Sherry Salway Black (Oglala Lakota) has worked for more than 40 years in American Indian issues at the American Indian Policy Review Commission; Indian Health Service, First Nations Development Institute, and with the National Congress of American Indians.
She currently serves as Board Vice President of the Johnson Scholarship Foundation, Prosperity Now (formerly CFED), and as chairperson for First Peoples Fund. She serves as a Trustee for the Native American Agriculture Fund. She also serves on the board of trustees for the National Indian Child Welfare Association and advisory committee for the National Congress of American Indians’ Policy Research Center. She has also served on: the board of directors for the Hitachi Foundation; the board of governors for Honoring Excellence in the Governance of Tribal Nations (Honoring Nations) of the Harvard Project on American Indian Economic Development; and the board of directors for the Council on Foundations where she was the treasurer and a member of the Executive, Finance and Investment, Membership, and Governance Committees.
Other past board positions includes First Nations Development Institute and Oweesta Corporation, American Indian Business Leaders, Native Americans in Philanthropy, the Hopi Education Endowment Fund, Trillium Asset Management Corporation, and Women and Philanthropy.
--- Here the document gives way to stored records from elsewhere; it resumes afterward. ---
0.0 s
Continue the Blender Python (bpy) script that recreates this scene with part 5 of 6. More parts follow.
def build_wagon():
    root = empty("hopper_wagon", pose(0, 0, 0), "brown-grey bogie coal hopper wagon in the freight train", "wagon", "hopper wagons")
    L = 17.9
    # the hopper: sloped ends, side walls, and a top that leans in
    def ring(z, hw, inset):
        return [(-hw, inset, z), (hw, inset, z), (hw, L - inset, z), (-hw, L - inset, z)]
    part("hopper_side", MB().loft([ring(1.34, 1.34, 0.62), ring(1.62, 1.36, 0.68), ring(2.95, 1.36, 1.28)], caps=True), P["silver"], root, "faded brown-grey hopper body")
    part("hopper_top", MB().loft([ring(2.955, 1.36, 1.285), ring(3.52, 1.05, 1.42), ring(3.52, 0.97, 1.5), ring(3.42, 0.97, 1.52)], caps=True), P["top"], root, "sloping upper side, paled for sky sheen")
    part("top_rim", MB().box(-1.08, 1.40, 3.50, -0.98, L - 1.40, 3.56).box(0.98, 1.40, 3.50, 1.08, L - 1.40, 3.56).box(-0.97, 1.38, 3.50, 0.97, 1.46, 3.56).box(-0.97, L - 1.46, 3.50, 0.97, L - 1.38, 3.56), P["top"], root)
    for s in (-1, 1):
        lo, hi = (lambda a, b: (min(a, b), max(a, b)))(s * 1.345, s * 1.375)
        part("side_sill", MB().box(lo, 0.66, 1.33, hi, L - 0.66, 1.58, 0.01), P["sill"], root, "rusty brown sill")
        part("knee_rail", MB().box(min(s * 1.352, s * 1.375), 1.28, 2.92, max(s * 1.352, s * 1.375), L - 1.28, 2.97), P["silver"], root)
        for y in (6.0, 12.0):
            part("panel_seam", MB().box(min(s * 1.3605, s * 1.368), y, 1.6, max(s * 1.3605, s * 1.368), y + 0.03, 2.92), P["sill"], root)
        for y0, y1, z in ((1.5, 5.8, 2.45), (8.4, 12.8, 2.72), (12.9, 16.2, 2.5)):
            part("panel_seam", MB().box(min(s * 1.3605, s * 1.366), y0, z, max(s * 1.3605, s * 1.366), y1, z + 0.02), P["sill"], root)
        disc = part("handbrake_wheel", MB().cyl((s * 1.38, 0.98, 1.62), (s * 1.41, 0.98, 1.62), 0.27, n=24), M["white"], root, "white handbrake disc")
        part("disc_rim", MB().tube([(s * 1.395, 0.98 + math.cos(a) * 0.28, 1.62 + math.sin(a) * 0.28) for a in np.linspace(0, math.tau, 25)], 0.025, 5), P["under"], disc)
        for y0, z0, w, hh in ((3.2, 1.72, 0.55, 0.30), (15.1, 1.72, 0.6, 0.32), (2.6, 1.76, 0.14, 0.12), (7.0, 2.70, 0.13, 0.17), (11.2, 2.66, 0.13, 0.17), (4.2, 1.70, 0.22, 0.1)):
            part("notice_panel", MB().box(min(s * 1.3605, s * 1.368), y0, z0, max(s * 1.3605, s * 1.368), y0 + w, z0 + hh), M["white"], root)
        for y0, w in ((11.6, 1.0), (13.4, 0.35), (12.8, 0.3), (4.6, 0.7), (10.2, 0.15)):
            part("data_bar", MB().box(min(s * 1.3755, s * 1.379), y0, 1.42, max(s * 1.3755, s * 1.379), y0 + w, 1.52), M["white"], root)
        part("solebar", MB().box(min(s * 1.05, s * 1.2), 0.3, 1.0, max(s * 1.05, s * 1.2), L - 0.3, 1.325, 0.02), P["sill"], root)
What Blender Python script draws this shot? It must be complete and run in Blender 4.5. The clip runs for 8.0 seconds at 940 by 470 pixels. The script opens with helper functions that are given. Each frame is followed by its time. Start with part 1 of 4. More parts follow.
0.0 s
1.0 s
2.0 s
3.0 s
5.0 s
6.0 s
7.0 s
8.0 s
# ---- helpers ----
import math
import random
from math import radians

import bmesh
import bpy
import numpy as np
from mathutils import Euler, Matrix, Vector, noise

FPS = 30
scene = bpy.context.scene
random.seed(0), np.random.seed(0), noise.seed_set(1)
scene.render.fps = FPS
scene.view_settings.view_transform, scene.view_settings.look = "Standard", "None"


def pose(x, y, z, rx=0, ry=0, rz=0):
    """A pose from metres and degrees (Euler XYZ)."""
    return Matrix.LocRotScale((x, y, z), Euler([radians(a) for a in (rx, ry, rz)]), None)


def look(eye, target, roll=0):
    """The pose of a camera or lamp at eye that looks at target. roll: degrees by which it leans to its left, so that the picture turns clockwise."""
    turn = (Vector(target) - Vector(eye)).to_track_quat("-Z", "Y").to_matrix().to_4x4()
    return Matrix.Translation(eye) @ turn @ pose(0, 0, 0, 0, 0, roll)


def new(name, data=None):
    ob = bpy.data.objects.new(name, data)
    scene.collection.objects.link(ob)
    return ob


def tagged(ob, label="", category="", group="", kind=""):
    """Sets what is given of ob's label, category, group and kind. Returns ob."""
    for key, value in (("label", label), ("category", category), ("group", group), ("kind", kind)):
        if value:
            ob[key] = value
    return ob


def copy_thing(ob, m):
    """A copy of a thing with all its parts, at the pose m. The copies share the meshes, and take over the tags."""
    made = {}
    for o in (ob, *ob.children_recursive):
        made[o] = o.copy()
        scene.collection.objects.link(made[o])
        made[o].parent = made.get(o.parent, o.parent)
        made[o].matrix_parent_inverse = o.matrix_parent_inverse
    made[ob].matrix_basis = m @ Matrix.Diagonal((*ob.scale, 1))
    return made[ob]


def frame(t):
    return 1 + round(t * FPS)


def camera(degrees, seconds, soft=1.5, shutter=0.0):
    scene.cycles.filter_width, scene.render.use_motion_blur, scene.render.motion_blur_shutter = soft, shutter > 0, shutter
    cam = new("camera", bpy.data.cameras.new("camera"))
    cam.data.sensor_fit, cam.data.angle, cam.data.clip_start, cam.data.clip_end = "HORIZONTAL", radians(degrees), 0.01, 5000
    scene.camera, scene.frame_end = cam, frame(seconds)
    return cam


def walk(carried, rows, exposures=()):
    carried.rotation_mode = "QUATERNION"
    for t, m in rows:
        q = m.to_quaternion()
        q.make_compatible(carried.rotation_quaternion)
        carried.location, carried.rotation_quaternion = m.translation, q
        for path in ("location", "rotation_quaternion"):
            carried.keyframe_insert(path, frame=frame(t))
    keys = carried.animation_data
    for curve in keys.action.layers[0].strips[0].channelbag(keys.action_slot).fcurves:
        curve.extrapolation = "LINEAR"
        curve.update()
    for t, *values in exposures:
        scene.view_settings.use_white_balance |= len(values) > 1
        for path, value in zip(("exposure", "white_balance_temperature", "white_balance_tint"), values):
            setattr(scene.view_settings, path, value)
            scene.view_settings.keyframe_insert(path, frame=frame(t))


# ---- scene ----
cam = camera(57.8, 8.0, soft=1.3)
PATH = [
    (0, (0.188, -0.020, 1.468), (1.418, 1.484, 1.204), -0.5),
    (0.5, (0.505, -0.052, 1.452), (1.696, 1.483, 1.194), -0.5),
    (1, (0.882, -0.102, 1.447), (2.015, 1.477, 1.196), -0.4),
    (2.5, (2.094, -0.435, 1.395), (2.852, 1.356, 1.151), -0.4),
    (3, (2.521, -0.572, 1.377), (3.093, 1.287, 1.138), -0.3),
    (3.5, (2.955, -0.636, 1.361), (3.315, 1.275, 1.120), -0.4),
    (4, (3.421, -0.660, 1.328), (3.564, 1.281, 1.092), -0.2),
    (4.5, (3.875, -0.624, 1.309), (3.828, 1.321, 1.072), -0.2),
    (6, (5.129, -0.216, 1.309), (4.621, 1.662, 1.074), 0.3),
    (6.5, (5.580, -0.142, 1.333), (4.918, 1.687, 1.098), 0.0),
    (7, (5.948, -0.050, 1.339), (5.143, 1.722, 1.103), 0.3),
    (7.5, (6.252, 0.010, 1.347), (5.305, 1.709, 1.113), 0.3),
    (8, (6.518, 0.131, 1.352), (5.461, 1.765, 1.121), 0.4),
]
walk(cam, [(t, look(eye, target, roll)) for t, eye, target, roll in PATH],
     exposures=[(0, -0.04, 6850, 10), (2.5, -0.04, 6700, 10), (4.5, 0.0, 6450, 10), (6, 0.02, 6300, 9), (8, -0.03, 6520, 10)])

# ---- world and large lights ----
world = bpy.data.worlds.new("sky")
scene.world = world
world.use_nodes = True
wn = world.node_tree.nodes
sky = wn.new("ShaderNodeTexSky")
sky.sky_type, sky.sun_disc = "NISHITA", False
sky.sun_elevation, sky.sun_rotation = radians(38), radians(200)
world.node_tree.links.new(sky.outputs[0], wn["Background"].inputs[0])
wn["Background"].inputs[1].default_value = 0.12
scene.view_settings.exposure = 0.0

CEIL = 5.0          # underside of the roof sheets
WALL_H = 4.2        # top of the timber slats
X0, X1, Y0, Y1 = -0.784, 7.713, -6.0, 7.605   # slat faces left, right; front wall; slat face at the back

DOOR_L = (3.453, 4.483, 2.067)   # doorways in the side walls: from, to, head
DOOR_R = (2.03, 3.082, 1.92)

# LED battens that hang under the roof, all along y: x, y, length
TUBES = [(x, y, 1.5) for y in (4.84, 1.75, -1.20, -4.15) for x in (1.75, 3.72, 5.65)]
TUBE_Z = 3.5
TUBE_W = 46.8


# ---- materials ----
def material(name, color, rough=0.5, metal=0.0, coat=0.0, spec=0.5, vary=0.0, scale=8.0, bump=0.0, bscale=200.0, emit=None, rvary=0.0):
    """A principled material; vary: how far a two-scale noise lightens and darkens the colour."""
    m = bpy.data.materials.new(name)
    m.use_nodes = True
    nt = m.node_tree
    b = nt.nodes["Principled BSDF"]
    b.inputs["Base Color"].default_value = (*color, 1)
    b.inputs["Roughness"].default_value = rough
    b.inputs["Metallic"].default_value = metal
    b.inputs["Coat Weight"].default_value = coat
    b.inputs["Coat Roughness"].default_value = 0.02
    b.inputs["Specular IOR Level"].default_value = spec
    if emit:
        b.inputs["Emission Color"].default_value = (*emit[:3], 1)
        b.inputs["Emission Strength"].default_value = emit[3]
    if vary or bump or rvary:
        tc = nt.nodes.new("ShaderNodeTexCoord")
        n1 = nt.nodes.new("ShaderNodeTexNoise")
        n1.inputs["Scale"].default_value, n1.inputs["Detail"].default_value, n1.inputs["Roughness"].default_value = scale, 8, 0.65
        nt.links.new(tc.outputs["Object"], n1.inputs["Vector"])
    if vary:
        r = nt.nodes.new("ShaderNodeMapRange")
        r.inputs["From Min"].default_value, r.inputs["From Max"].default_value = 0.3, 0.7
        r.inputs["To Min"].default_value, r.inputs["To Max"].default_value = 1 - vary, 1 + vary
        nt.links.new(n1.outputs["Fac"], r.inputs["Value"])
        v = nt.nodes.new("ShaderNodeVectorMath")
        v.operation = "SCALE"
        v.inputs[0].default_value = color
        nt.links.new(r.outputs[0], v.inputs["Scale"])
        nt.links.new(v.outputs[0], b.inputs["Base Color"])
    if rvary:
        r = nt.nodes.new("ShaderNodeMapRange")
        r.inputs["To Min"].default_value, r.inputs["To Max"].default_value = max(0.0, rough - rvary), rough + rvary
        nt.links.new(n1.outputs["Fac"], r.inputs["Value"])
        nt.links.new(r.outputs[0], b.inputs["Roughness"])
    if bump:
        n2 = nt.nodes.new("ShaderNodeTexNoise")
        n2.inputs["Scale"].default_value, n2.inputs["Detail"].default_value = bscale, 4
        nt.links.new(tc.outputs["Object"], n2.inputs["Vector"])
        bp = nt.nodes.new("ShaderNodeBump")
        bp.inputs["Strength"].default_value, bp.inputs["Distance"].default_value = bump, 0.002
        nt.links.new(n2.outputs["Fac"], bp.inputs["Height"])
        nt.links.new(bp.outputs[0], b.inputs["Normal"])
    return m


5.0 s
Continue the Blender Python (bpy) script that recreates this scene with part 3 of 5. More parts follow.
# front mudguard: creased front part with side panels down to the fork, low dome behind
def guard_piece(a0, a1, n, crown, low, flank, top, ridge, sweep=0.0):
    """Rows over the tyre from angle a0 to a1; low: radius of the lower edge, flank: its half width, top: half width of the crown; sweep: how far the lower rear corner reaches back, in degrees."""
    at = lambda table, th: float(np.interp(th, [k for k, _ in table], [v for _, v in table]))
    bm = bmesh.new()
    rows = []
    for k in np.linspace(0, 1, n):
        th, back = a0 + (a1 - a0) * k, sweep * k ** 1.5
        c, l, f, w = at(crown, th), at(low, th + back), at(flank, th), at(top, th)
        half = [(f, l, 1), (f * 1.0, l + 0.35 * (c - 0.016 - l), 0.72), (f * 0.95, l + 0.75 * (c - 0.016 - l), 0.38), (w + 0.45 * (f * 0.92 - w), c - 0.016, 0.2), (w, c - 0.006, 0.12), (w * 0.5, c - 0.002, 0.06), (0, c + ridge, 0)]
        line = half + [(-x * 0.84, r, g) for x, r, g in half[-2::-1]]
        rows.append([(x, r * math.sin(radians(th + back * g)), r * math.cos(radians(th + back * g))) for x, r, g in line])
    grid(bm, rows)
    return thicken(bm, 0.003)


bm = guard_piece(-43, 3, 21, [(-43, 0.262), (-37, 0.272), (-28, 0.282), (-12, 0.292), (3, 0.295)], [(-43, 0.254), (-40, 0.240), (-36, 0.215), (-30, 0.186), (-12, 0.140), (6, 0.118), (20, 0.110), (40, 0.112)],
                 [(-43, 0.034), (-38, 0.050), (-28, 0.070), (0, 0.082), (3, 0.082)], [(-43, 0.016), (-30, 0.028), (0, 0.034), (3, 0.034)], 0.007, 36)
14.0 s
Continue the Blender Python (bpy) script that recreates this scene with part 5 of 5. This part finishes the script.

She was appointed by President Obama in 2011 to the President’s Advisory Committee on Financial Capability and in 2013 to the President’s Advisory Committee on Financial Capability for Young Americans.
Ms. Black has a Master of Business Administration degree from the University of Pennsylvania and a Bachelor Degree from East Stroudsburg University where in 2013 she received the Distinguished Alumni Award. In 2016, Ms. Black received a Special Distinguished Leadership Award from the National Congress of American Indians.
She is Oglala Lakota and is originally from South Dakota. This November, Independent Sector will honor Sherry with the 2019 John W. Gardner Leadership Award in recognition of her precedent-setting work addressing Native causes.